China remains a compelling source for apparel buyers as rising prices are largely being offset by productivity gains. With its 10,916 garment manufacturers with annual sales above CNY20m churning out 29.6bn pieces in 2014, up 1.6% year-on-year, no country can match China in terms of the size of its supply base, its range of skills, its quality levels, its product variety and the completeness of its supply chain.

However, the falling value of the Chinese yuan is being seen as a lever for US brands and retailers to drive down product costs, with one analyst describing it as a “tailwind for those sourcing apparel from China”. The flipside for retailers and brands shipping in goods to sell in China is to take a hit on margin or increase the price of their products.

Data released this week also shows the overall weakening of China's manufacturing industry has slowed down, prompting hopes the government's stimulation efforts are starting to take effect.

Vietnam, meanwhile, has benefited as producers and buyers diversify their supply chains, helped by its low labour costs and its industry focus on specialisation, modernisation, and increasing value added.

Foreign direct investment continues to flow into the country, and the conclusion of negotiations on the Trans-Pacific Partnership (TPP) trade agreement last month means Vietnam may benefit significantly. Luen Thai Holdings is the latest company to boost its business in Vietnam, announcing in August it will continue to devote resources and efforts in its Vietnam projects.

Bangladesh's clothing industry continues to build on its momentum as a low-cost sourcing destination, despite factory safety issues. Since the collapse of the Rana Plaza building in April 2013, two major industry-backed remedial plans, together with one supported by the government, have worked to resolve issues over safety and worker rights, including the closure of some garment factories. The country is now working to achieve its goal of doubling exports to $50bn by 2021, but will need to address a number of challenges first, its garment manufacturing association has said. 

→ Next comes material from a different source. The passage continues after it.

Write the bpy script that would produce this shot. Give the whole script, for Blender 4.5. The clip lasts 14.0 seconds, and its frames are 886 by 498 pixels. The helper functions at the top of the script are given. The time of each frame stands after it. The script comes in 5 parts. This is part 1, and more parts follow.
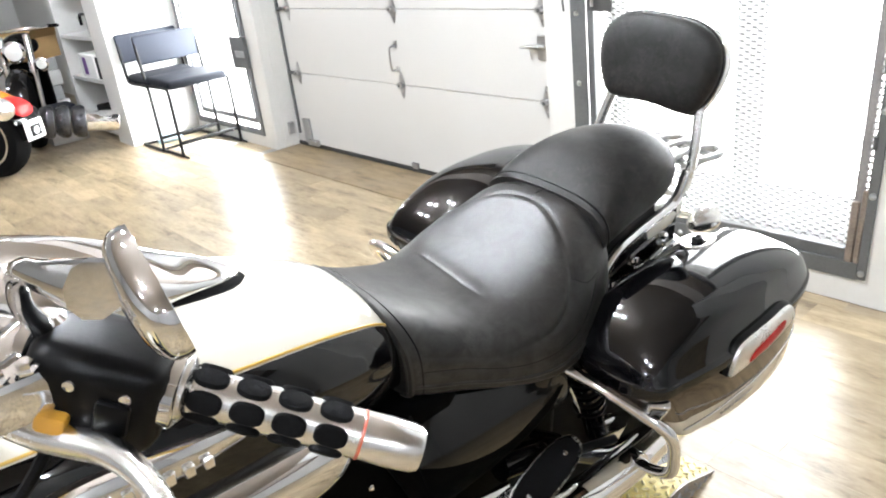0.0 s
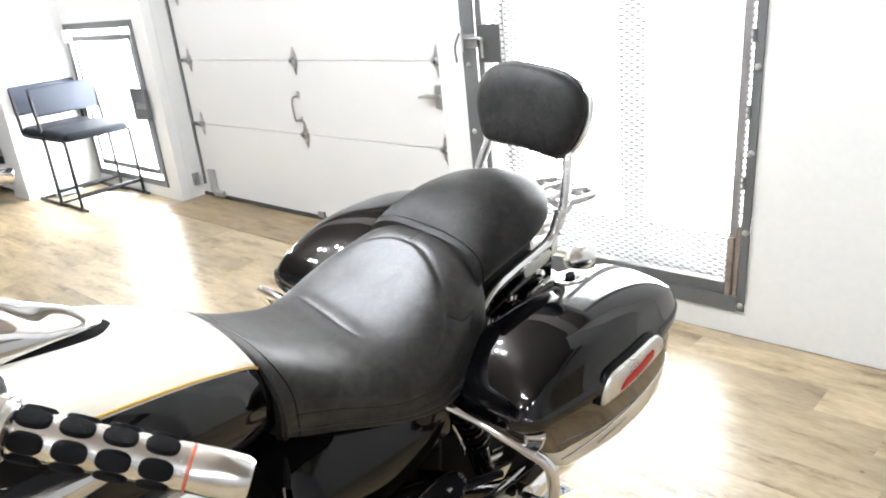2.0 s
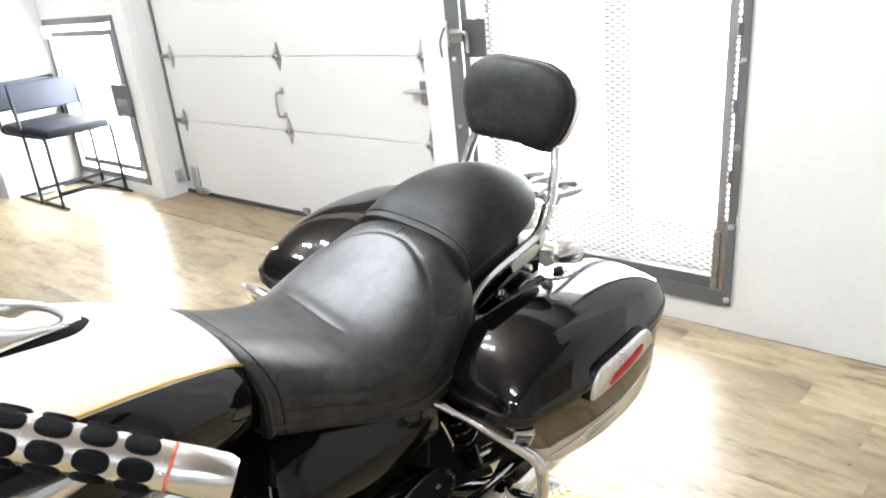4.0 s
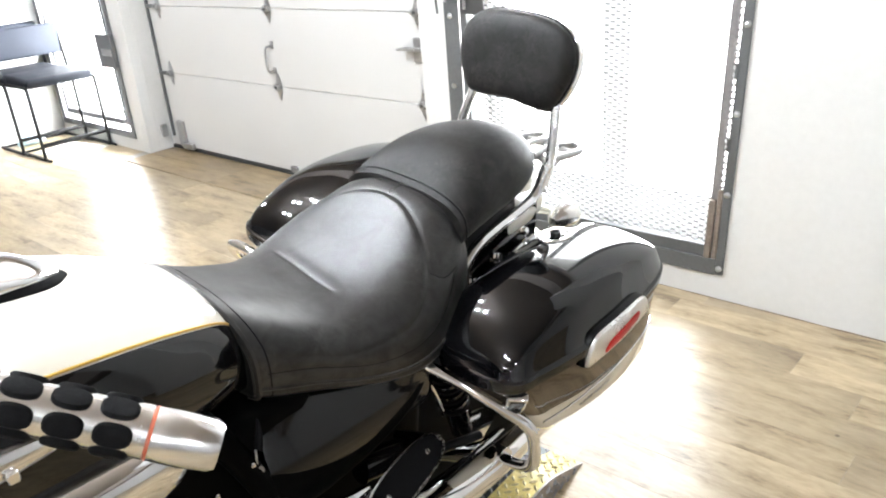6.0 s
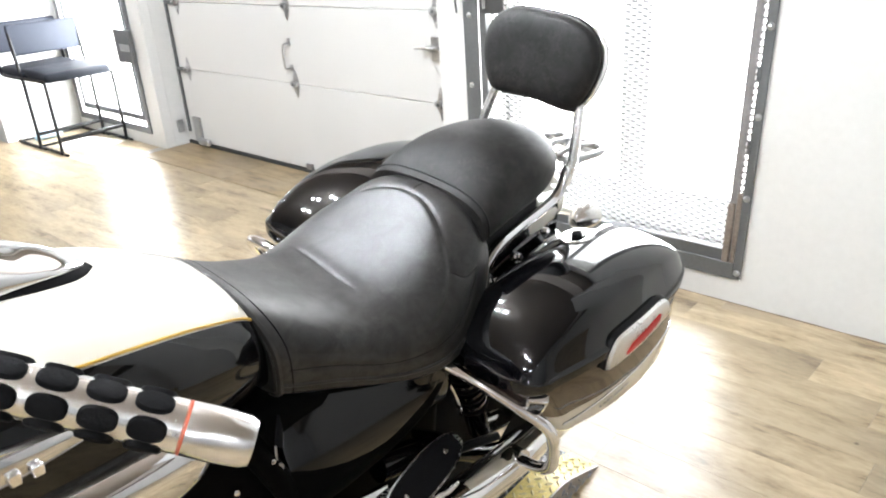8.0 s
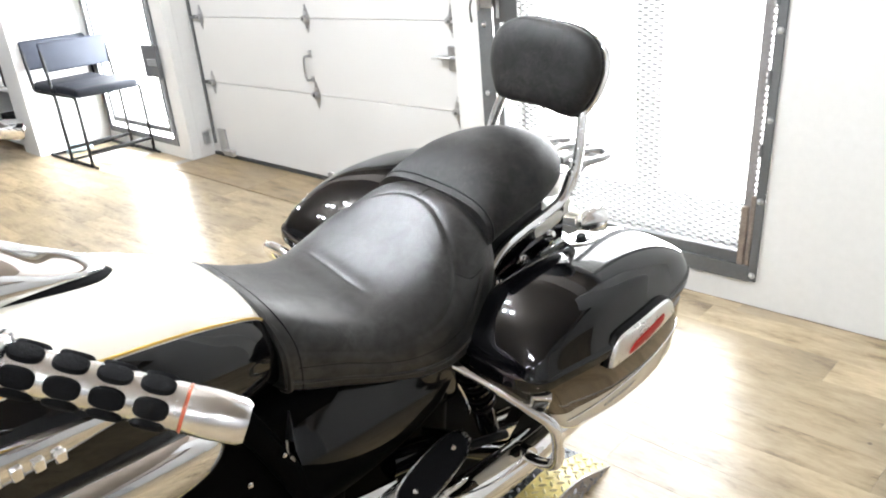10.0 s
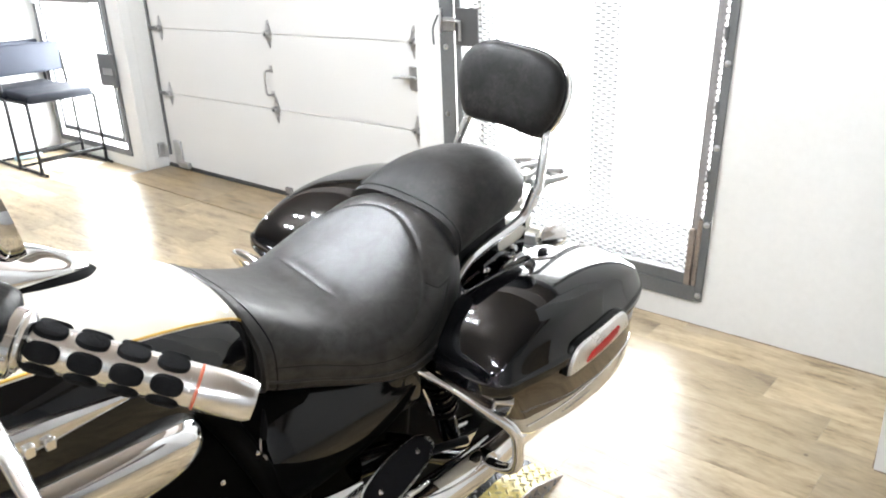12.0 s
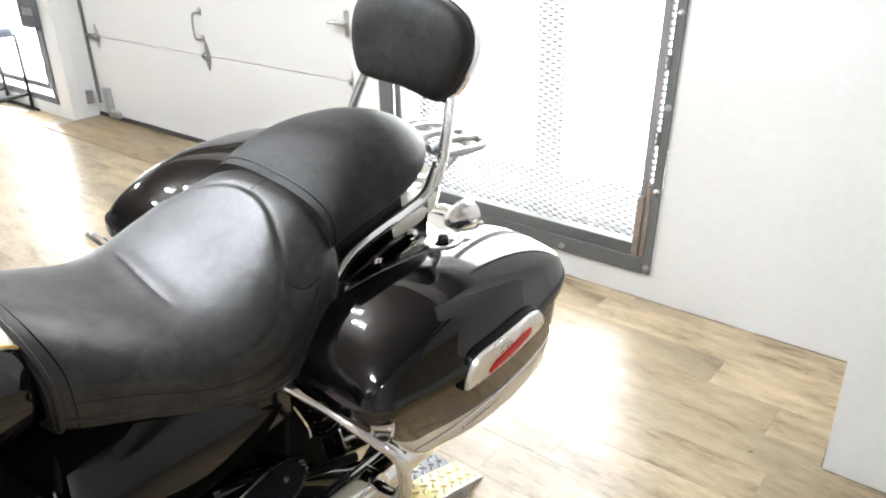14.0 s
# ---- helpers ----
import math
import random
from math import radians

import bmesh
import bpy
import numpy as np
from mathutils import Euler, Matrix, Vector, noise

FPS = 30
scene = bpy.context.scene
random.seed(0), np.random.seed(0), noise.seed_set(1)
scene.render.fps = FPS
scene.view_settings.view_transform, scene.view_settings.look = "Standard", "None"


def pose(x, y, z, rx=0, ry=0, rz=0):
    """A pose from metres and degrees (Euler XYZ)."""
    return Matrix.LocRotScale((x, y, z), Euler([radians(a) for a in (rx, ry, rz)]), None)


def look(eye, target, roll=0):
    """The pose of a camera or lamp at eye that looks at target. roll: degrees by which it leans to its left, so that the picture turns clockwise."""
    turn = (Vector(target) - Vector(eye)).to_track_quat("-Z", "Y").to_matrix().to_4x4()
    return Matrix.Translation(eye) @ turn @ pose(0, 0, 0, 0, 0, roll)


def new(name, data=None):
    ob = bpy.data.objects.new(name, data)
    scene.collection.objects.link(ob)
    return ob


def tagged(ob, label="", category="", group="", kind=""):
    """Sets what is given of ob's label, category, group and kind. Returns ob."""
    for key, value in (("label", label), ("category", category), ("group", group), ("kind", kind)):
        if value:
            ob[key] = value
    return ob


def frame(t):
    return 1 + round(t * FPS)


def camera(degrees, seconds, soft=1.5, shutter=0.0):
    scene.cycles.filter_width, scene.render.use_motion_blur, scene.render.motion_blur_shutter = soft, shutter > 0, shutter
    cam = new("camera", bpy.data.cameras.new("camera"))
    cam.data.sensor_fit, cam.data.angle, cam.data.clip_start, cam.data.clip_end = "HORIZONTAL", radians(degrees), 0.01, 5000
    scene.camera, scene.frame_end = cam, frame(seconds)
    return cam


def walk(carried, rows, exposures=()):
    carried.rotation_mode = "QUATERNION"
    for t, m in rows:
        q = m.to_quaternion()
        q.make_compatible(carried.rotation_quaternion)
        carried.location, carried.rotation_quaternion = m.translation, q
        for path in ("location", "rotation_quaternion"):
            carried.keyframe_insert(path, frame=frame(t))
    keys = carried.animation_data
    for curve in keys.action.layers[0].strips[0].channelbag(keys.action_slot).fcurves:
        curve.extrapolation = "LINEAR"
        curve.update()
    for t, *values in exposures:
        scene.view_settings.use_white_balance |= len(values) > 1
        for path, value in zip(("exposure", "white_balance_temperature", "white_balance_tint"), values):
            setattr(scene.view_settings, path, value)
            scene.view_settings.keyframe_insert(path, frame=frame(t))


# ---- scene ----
cam = camera(59.7, 14.0, 2.0)
PATH = [
    (0, (0.491, 0.111, 1.476), (1.639, 1.552, 0.696), -7.0),
    (0.5, (0.513, 0.083, 1.47), (1.785, 1.435, 0.726), -6.6),
    (1, (0.526, 0.068, 1.466), (1.857, 1.376, 0.748), -6.2),
    (1.5, (0.525, 0.05, 1.467), (1.873, 1.355, 0.773), -6.3),
    (2, (0.521, 0.023, 1.471), (1.855, 1.345, 0.784), -6.2),
    (2.5, (0.518, 0.012, 1.471), (1.853, 1.334, 0.786), -6.7),
    (5, (0.539, 0.068, 1.451), (1.901, 1.338, 0.721), -5.3),
    (5.5, (0.543, 0.079, 1.447), (1.886, 1.348, 0.681), -4.8),
    (6, (0.552, 0.08, 1.437), (1.9, 1.33, 0.649), -4.5),
    (6.5, (0.548, 0.085, 1.441), (1.893, 1.359, 0.686), -5.2),
    (7, (0.546, 0.093, 1.44), (1.889, 1.363, 0.678), -4.7),
    (7.5, (0.545, 0.099, 1.435), (1.882, 1.367, 0.658), -4.3),
    (8, (0.543, 0.101, 1.433), (1.873, 1.371, 0.647), -3.9),
    (10.5, (0.523, 0.017, 1.442), (1.806, 1.352, 0.685), -5.3),
    (11, (0.511, 0.006, 1.44), (1.793, 1.341, 0.682), -4.9),
    (11.5, (0.507, 0.002, 1.441), (1.831, 1.291, 0.676), -4.1),
    (12, (0.456, 0.018, 1.448), (1.851, 1.257, 0.728), -2.4),
    (12.2, (0.427, 0.022, 1.452), (1.868, 1.219, 0.752), -2.3),
    (12.5, (0.375, 0.036, 1.438), (1.858, 1.162, 0.706), -1.8),
    (12.8, (0.367, 0.051, 1.425), (1.873, 1.075, 0.599), -0.7),
    (13, (0.385, 0.059, 1.42), (1.897, 1.04, 0.552), -0.4),
    (13.2, (0.425, 0.073, 1.412), (1.901, 1.065, 0.498), -0.7),
    (13.5, (0.541, 0.078, 1.405), (1.994, 1.121, 0.509), -2.3),
    (13.7, (0.638, 0.07, 1.41), (2.063, 1.211, 0.593), -3.3),
    (14, (0.786, 0.069, 1.417), (2.177, 1.227, 0.566), -1.5),
]
walk(cam, [(t, look(eye, target, roll)) for t, eye, target, roll in PATH])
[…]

Cambodia's apparel industry is the country's largest manufacturing sector, despite being blighted by strikes, wage disputes, and factory faintings. Garment manufacturers have called for a renewed focus on productivity in the sector ahead of a 9.4% rise in the minimum wage for clothing workers to US$140 per month agreed for the beginning of next year. They are also urging buyers to increase their prices for Cambodian goods.

In September, construction of a specialised training institute for the country's garment workers got underway in Phnom Penh. It will train local workers to fill middle management positions in factories across the country, and offer vocational training programmes such as specialised design and pattern making courses, with the costs paid by employers.


While monthly trade data is often volatile, with big swings from one month to the next, a broader view of the year so far shows total US apparel and textile imports increased 8.92% between January and September to reach 48.43bn SME from 44.46bn SME last year. Within this, textiles grew 10.6% to 27.69bn SME, while apparel shipments were up 6.76% to 20.74bn SME.

All but two of the top-ten apparel supplier countries booked growth. Movement within the top three during the seven months shows China rose 7.2% to 8.69bn SME, Vietnam grew 15.2% to 2.38bn SME, and Bangladesh increased 13.8% to 1.43bn SME.

The other winners included India (up 7.2% to 799m SME); Cambodia (up 4.2% to 816m SME); Honduras (up 3.8% to 837m SME); El Salvador (up 2.2% to 609m SME); and Pakistan up 0.4% to 448m SME.

Mexico, however, saw apparel shipments drop 0.6% to 692m SME, while Indonesia's shipments were down 0.5% to 960m SME.